EXERCISE REQUIREMENTS:
Take the records below and print them verbatim up to and including the line that carries "M_GROUND = ground_material()".

__________

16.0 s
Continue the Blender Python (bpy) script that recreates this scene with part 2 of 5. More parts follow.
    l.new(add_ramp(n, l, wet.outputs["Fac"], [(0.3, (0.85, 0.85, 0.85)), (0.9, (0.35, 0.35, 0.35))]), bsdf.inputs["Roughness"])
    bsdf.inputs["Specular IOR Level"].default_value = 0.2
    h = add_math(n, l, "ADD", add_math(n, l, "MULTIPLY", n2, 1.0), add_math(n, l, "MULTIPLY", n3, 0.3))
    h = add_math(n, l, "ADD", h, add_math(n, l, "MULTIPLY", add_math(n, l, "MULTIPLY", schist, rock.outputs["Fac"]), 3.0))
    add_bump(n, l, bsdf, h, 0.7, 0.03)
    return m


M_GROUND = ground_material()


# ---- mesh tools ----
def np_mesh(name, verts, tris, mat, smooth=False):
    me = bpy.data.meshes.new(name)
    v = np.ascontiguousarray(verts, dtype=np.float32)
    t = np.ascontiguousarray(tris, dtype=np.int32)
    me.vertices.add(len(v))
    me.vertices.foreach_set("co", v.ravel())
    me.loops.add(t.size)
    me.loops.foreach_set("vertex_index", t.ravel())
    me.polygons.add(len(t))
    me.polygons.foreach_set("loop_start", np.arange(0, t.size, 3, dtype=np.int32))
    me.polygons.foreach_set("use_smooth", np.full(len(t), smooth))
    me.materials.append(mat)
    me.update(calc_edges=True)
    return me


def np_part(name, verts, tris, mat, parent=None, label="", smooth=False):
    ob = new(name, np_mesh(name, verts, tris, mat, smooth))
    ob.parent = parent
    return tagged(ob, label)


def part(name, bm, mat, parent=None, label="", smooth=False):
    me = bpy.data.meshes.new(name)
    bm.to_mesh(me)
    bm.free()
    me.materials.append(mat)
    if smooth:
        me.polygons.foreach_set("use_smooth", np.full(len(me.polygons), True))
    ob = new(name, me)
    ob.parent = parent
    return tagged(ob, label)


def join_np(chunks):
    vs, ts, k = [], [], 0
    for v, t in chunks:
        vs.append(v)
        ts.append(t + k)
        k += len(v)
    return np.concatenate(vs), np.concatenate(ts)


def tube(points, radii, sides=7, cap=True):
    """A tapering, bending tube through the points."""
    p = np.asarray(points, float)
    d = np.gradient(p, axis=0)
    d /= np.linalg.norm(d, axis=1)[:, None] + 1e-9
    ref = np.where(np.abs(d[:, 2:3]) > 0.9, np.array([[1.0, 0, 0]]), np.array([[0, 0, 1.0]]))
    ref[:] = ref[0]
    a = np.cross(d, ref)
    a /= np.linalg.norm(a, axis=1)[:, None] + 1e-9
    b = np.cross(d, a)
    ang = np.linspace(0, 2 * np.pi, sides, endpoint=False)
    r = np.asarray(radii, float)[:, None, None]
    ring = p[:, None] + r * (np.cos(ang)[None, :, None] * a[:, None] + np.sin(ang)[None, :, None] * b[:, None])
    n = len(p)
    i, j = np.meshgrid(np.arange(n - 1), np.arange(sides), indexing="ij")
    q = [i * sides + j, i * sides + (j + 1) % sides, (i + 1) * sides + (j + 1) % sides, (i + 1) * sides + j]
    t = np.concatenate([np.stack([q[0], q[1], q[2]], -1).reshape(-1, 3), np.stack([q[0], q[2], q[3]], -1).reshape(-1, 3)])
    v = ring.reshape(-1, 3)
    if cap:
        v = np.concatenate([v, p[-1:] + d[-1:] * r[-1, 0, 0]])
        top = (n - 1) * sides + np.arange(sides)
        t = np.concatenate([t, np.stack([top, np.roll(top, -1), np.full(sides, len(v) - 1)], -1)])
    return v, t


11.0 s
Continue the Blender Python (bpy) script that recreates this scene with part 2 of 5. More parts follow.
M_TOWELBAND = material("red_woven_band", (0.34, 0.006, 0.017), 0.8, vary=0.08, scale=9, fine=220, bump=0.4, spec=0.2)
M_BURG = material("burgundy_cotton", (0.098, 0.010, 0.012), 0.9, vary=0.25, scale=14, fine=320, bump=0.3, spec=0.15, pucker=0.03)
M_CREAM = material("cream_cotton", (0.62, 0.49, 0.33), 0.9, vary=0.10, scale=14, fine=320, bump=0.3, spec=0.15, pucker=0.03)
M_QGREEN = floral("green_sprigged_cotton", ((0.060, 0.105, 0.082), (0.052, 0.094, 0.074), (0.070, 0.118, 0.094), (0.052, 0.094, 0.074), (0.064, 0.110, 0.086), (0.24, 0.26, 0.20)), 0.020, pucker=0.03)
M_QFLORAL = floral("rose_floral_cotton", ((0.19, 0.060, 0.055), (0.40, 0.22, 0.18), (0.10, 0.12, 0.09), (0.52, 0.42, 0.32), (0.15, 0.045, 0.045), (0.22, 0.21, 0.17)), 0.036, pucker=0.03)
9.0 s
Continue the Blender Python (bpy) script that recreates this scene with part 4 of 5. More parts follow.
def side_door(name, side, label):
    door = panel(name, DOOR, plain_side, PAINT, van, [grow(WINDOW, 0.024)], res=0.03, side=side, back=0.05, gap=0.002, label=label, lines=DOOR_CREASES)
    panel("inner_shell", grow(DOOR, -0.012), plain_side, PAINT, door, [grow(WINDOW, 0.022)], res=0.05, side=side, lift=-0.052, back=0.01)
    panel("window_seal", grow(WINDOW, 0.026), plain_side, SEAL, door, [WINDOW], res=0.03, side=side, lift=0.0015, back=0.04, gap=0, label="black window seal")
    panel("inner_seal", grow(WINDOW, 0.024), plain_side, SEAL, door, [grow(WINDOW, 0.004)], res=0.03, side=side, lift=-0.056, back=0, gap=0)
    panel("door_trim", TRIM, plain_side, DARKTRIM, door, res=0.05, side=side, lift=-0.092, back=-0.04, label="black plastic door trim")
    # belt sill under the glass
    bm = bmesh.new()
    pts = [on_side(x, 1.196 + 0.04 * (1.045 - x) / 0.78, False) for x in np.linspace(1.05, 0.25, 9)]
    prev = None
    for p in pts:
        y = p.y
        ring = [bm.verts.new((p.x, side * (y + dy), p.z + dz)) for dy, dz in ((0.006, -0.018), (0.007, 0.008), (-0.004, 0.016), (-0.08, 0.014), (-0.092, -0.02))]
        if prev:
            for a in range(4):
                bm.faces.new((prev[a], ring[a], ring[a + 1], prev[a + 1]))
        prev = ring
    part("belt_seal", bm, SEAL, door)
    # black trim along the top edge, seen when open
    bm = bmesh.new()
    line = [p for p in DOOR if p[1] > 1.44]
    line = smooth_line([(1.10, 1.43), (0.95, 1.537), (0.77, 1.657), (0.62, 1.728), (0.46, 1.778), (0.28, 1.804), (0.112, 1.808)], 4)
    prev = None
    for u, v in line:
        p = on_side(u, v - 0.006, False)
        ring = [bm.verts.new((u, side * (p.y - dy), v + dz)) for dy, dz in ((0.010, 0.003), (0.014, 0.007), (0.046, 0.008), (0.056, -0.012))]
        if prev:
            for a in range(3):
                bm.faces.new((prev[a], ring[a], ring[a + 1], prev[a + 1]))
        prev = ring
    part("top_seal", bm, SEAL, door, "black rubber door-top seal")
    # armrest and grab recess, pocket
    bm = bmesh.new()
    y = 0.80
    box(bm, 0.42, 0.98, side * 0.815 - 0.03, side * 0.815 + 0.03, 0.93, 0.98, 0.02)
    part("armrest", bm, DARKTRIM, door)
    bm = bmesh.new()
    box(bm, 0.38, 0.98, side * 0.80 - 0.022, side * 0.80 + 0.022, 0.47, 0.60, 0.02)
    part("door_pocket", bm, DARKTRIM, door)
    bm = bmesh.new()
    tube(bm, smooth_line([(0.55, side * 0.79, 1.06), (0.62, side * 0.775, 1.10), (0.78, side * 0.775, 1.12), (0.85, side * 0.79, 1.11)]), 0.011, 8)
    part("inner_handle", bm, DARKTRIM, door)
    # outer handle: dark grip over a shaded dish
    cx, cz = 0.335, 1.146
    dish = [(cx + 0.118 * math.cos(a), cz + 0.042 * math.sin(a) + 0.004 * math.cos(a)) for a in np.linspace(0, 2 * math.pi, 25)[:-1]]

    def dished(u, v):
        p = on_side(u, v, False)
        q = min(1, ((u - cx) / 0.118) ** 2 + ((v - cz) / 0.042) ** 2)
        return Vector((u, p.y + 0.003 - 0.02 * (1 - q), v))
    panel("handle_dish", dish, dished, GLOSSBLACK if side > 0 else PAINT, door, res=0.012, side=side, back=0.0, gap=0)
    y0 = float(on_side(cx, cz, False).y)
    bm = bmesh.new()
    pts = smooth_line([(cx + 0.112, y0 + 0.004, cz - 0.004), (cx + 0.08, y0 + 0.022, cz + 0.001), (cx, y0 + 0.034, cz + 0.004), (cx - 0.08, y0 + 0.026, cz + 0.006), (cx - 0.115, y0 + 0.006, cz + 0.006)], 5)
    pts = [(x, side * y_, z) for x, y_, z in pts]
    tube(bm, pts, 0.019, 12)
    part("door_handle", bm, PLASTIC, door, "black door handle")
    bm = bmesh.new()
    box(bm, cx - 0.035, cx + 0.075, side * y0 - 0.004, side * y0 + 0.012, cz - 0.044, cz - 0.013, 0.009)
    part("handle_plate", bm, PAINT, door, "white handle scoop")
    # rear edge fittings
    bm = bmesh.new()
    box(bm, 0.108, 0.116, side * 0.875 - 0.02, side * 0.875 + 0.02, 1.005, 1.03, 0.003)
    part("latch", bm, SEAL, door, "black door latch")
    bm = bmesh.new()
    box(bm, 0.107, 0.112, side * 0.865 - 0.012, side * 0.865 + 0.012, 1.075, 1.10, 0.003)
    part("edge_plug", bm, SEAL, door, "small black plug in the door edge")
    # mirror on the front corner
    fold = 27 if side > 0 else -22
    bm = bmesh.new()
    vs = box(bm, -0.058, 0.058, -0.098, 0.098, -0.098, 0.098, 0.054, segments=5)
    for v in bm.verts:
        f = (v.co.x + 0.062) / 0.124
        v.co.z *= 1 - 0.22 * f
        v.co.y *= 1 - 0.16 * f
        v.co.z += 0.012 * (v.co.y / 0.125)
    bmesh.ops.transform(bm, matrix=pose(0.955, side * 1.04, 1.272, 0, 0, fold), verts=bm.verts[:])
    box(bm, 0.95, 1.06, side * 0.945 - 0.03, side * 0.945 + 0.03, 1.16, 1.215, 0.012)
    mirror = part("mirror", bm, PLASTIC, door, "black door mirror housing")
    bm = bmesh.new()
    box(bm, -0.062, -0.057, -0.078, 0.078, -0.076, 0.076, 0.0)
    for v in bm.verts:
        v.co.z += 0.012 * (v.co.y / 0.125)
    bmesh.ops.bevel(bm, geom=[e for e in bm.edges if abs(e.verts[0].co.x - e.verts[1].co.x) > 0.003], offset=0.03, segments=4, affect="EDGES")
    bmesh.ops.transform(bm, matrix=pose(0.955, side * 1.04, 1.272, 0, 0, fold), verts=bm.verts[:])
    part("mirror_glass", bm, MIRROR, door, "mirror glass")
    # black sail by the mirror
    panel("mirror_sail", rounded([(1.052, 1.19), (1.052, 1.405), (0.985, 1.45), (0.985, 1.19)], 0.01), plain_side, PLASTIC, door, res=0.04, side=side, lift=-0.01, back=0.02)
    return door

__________

SOLVED EXERCISE:
16.0 s
Continue the Blender Python (bpy) script that recreates this scene with part 2 of 5. More parts follow.
    l.new(add_ramp(n, l, wet.outputs["Fac"], [(0.3, (0.85, 0.85, 0.85)), (0.9, (0.35, 0.35, 0.35))]), bsdf.inputs["Roughness"])
    bsdf.inputs["Specular IOR Level"].default_value = 0.2
    h = add_math(n, l, "ADD", add_math(n, l, "MULTIPLY", n2, 1.0), add_math(n, l, "MULTIPLY", n3, 0.3))
    h = add_math(n, l, "ADD", h, add_math(n, l, "MULTIPLY", add_math(n, l, "MULTIPLY", schist, rock.outputs["Fac"]), 3.0))
    add_bump(n, l, bsdf, h, 0.7, 0.03)
    return m


M_GROUND = ground_material()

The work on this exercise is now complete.